▸ **Task brief**: Exclude the pictures and reproduce the remaining data exactly as written.

▸ **Stored data**:
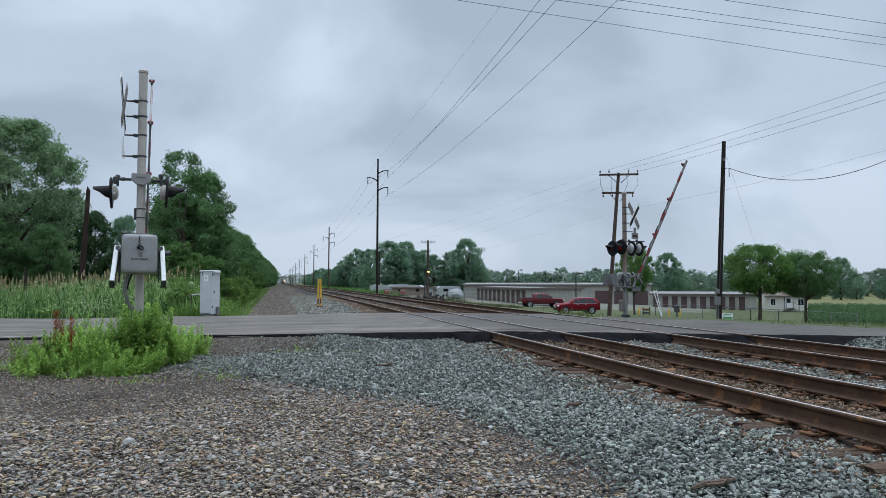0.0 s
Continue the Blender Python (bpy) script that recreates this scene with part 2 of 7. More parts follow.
M["red_lit"] = material("red_lens_lit", (0.16, 0.008, 0.008), 0.2, scale=20, spread=0.1, glow=(1.0, 0.05, 0.03, 0.06))
M["arm_lens"] = material("red_arm_lens", (0.16, 0.01, 0.01), 0.2, scale=20, spread=0.1, glow=(1.0, 0.04, 0.03, 0.015))
M["lamp_shell"] = material("bright_aluminium_housing", (0.46, 0.46, 0.44), 0.45, metal=0.2, scale=5, spread=0.15)
M["yellow"] = material("yellow_paint", (0.62, 0.36, 0.03), 0.55, scale=5, spread=0.2, fine=40, bump=0.1, second=(0.5, 0.28, 0.04), blotch=0.0)
M["rubber"] = material("flangeway_rubber", (0.02, 0.02, 0.02), 0.8, scale=8, spread=0.3)
M["concrete"] = material("concrete", (0.24, 0.23, 0.215), 0.9, scale=3, spread=0.2, fine=40, bump=0.4)
M["conduit"] = material("grey_conduit", (0.15, 0.143, 0.13), 0.65, scale=5, spread=0.25)
M["bark"] = material("tree_bark", (0.075, 0.06, 0.047), 0.95, scale=4, spread=0.4, fine=25, bump=1.0)
M["leaf_a"] = leaf_material("deep_green_leaves", (0.092, 0.180, 0.072), (0.15, 0.255, 0.10))
# darker copy of the wood leaves: understory shade put into the colour
M["leaf_shade_tone"] = leaf_material("wood_leaves_painted_shade", (0.045, 0.090, 0.040), (0.075, 0.13, 0.055), 0.3)
M["leaf_b"] = leaf_material("bright_green_leaves", (0.070, 0.142, 0.040), (0.115, 0.20, 0.058))
M["leaf_lawn"] = leaf_material("lawn_tree_leaves", (0.098, 0.195, 0.056), (0.175, 0.29, 0.088), vary=0.4)
M["leaf_c"] = leaf_material("grey_green_leaves", (0.165, 0.262, 0.135), (0.225, 0.33, 0.165))
# distance haze is put into these two paler, bluer leaf colours
M["leaf_dist_haze"] = leaf_material("far_leaves_haze_tone", (0.175, 0.25, 0.19), (0.21, 0.285, 0.205), 0.6)
M["leaf_far_haze"] = leaf_material("distant_leaves_haze_tone", (0.168, 0.28, 0.185), (0.215, 0.335, 0.22), 0.65)
M["scrub"] = leaf_material("dark_scrub_leaves", (0.06, 0.115, 0.05), (0.10, 0.165, 0.07))
M["weed"] = leaf_material("weed_leaves", (0.225, 0.385, 0.085), (0.40, 0.55, 0.14), objrand=0.35, vary=0.38)
M["reed"] = leaf_material("reed_blades", (0.085, 0.195, 0.058), (0.36, 0.47, 0.19), vary=0.65)
M["grass"] = leaf_material("grass_blades", (0.125, 0.16, 0.058), (0.195, 0.205, 0.095))
M["path_grass"] = leaf_material("fresh_verge_grass", (0.115, 0.205, 0.05), (0.20, 0.29, 0.085))
M["dry_weed"] = leaf_material("dull_olive_weeds", (0.095, 0.125, 0.055), (0.22, 0.205, 0.11), vary=0.5)
M["plume"] = leaf_material("tan_seed_plumes", (0.30, 0.255, 0.135), (0.46, 0.40, 0.24))
M["dock"] = leaf_material("rust_seed_stalk", (0.24, 0.060, 0.025), (0.34, 0.10, 0.035), 0.3)
M["flower"] = leaf_material("pale_flower_heads", (0.50, 0.54, 0.33), (0.62, 0.65, 0.44))
M["glass"] = material("dark_vehicle_glass", (0.012, 0.013, 0.015), 0.15, scale=3, spread=0.2, bump=0, spec=0.35)
M["tyre"] = material("tyre_rubber", (0.02, 0.02, 0.02), 0.85, scale=10, spread=0.3)
M["red_car"] = material("metallic_red_paint", (0.14, 0.002, 0.008), 0.4, metal=0.1, scale=2, spread=0.1, fine=80, bump=0.0, coat=0.04, spec=0.16)
M["red_truck"] = material("dark_red_paint", (0.095, 0.005, 0.009), 0.45, metal=0.1, scale=2, spread=0.12, fine=80, bump=0.0, coat=0.08, spec=0.3)
M["metal_wall"] = material("tan_metal_siding", (0.31, 0.295, 0.26), 0.6, scale=0.6, spread=0.12, fine=20, bump=0.1)
M["metal_roof"] = material("pale_metal_roof", (0.20, 0.20, 0.197), 0.75, scale=0.5, spread=0.12, fine=20, bump=0.05)
M["unit_door"] = material("dark_maroon_roll_door", (0.085, 0.045, 0.045), 0.6, scale=1, spread=0.15, fine=20, bump=0.1)
M["trim_dark"] = material("brown_fascia", (0.13, 0.10, 0.09), 0.6, scale=1, spread=0.15)
M["siding"] = material("cream_siding", (0.62, 0.59, 0.51), 0.7, scale=1, spread=0.08, fine=20, bump=0.1)
M["shingle"] = material("brown_shingles", (0.13, 0.10, 0.085), 0.9, scale=2, spread=0.3, fine=20, bump=0.5)
M["wood_grey"] = material("grey_deck_wood", (0.2, 0.18, 0.16), 0.9, scale=3, spread=0.25)
M["chain"] = material("chain_link", (0.15, 0.155, 0.155), 0.6, metal=0.4, scale=5, spread=0.2)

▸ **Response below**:
0.0 s
Continue the Blender Python (bpy) script that recreates this scene with part 2 of 7. More parts follow.
M["red_lit"] = material("red_lens_lit", (0.16, 0.008, 0.008), 0.2, scale=20, spread=0.1, glow=(1.0, 0.05, 0.03, 0.06))
M["arm_lens"] = material("red_arm_lens", (0.16, 0.01, 0.01), 0.2, scale=20, spread=0.1, glow=(1.0, 0.04, 0.03, 0.015))
M["lamp_shell"] = material("bright_aluminium_housing", (0.46, 0.46, 0.44), 0.45, metal=0.2, scale=5, spread=0.15)
M["yellow"] = material("yellow_paint", (0.62, 0.36, 0.03), 0.55, scale=5, spread=0.2, fine=40, bump=0.1, second=(0.5, 0.28, 0.04), blotch=0.0)
M["rubber"] = material("flangeway_rubber", (0.02, 0.02, 0.02), 0.8, scale=8, spread=0.3)
M["concrete"] = material("concrete", (0.24, 0.23, 0.215), 0.9, scale=3, spread=0.2, fine=40, bump=0.4)
M["conduit"] = material("grey_conduit", (0.15, 0.143, 0.13), 0.65, scale=5, spread=0.25)
M["bark"] = material("tree_bark", (0.075, 0.06, 0.047), 0.95, scale=4, spread=0.4, fine=25, bump=1.0)
M["leaf_a"] = leaf_material("deep_green_leaves", (0.092, 0.180, 0.072), (0.15, 0.255, 0.10))
# darker copy of the wood leaves: understory shade put into the colour
M["leaf_shade_tone"] = leaf_material("wood_leaves_painted_shade", (0.045, 0.090, 0.040), (0.075, 0.13, 0.055), 0.3)
M["leaf_b"] = leaf_material("bright_green_leaves", (0.070, 0.142, 0.040), (0.115, 0.20, 0.058))
M["leaf_lawn"] = leaf_material("lawn_tree_leaves", (0.098, 0.195, 0.056), (0.175, 0.29, 0.088), vary=0.4)
M["leaf_c"] = leaf_material("grey_green_leaves", (0.165, 0.262, 0.135), (0.225, 0.33, 0.165))
# distance haze is put into these two paler, bluer leaf colours
M["leaf_dist_haze"] = leaf_material("far_leaves_haze_tone", (0.175, 0.25, 0.19), (0.21, 0.285, 0.205), 0.6)
M["leaf_far_haze"] = leaf_material("distant_leaves_haze_tone", (0.168, 0.28, 0.185), (0.215, 0.335, 0.22), 0.65)
M["scrub"] = leaf_material("dark_scrub_leaves", (0.06, 0.115, 0.05), (0.10, 0.165, 0.07))
M["weed"] = leaf_material("weed_leaves", (0.225, 0.385, 0.085), (0.40, 0.55, 0.14), objrand=0.35, vary=0.38)
M["reed"] = leaf_material("reed_blades", (0.085, 0.195, 0.058), (0.36, 0.47, 0.19), vary=0.65)
M["grass"] = leaf_material("grass_blades", (0.125, 0.16, 0.058), (0.195, 0.205, 0.095))
M["path_grass"] = leaf_material("fresh_verge_grass", (0.115, 0.205, 0.05), (0.20, 0.29, 0.085))
M["dry_weed"] = leaf_material("dull_olive_weeds", (0.095, 0.125, 0.055), (0.22, 0.205, 0.11), vary=0.5)
M["plume"] = leaf_material("tan_seed_plumes", (0.30, 0.255, 0.135), (0.46, 0.40, 0.24))
M["dock"] = leaf_material("rust_seed_stalk", (0.24, 0.060, 0.025), (0.34, 0.10, 0.035), 0.3)
M["flower"] = leaf_material("pale_flower_heads", (0.50, 0.54, 0.33), (0.62, 0.65, 0.44))
M["glass"] = material("dark_vehicle_glass", (0.012, 0.013, 0.015), 0.15, scale=3, spread=0.2, bump=0, spec=0.35)
M["tyre"] = material("tyre_rubber", (0.02, 0.02, 0.02), 0.85, scale=10, spread=0.3)
M["red_car"] = material("metallic_red_paint", (0.14, 0.002, 0.008), 0.4, metal=0.1, scale=2, spread=0.1, fine=80, bump=0.0, coat=0.04, spec=0.16)
M["red_truck"] = material("dark_red_paint", (0.095, 0.005, 0.009), 0.45, metal=0.1, scale=2, spread=0.12, fine=80, bump=0.0, coat=0.08, spec=0.3)
M["metal_wall"] = material("tan_metal_siding", (0.31, 0.295, 0.26), 0.6, scale=0.6, spread=0.12, fine=20, bump=0.1)
M["metal_roof"] = material("pale_metal_roof", (0.20, 0.20, 0.197), 0.75, scale=0.5, spread=0.12, fine=20, bump=0.05)
M["unit_door"] = material("dark_maroon_roll_door", (0.085, 0.045, 0.045), 0.6, scale=1, spread=0.15, fine=20, bump=0.1)
M["trim_dark"] = material("brown_fascia", (0.13, 0.10, 0.09), 0.6, scale=1, spread=0.15)
M["siding"] = material("cream_siding", (0.62, 0.59, 0.51), 0.7, scale=1, spread=0.08, fine=20, bump=0.1)
M["shingle"] = material("brown_shingles", (0.13, 0.10, 0.085), 0.9, scale=2, spread=0.3, fine=20, bump=0.5)
M["wood_grey"] = material("grey_deck_wood", (0.2, 0.18, 0.16), 0.9, scale=3, spread=0.25)
M["chain"] = material("chain_link", (0.15, 0.155, 0.155), 0.6, metal=0.4, scale=5, spread=0.2)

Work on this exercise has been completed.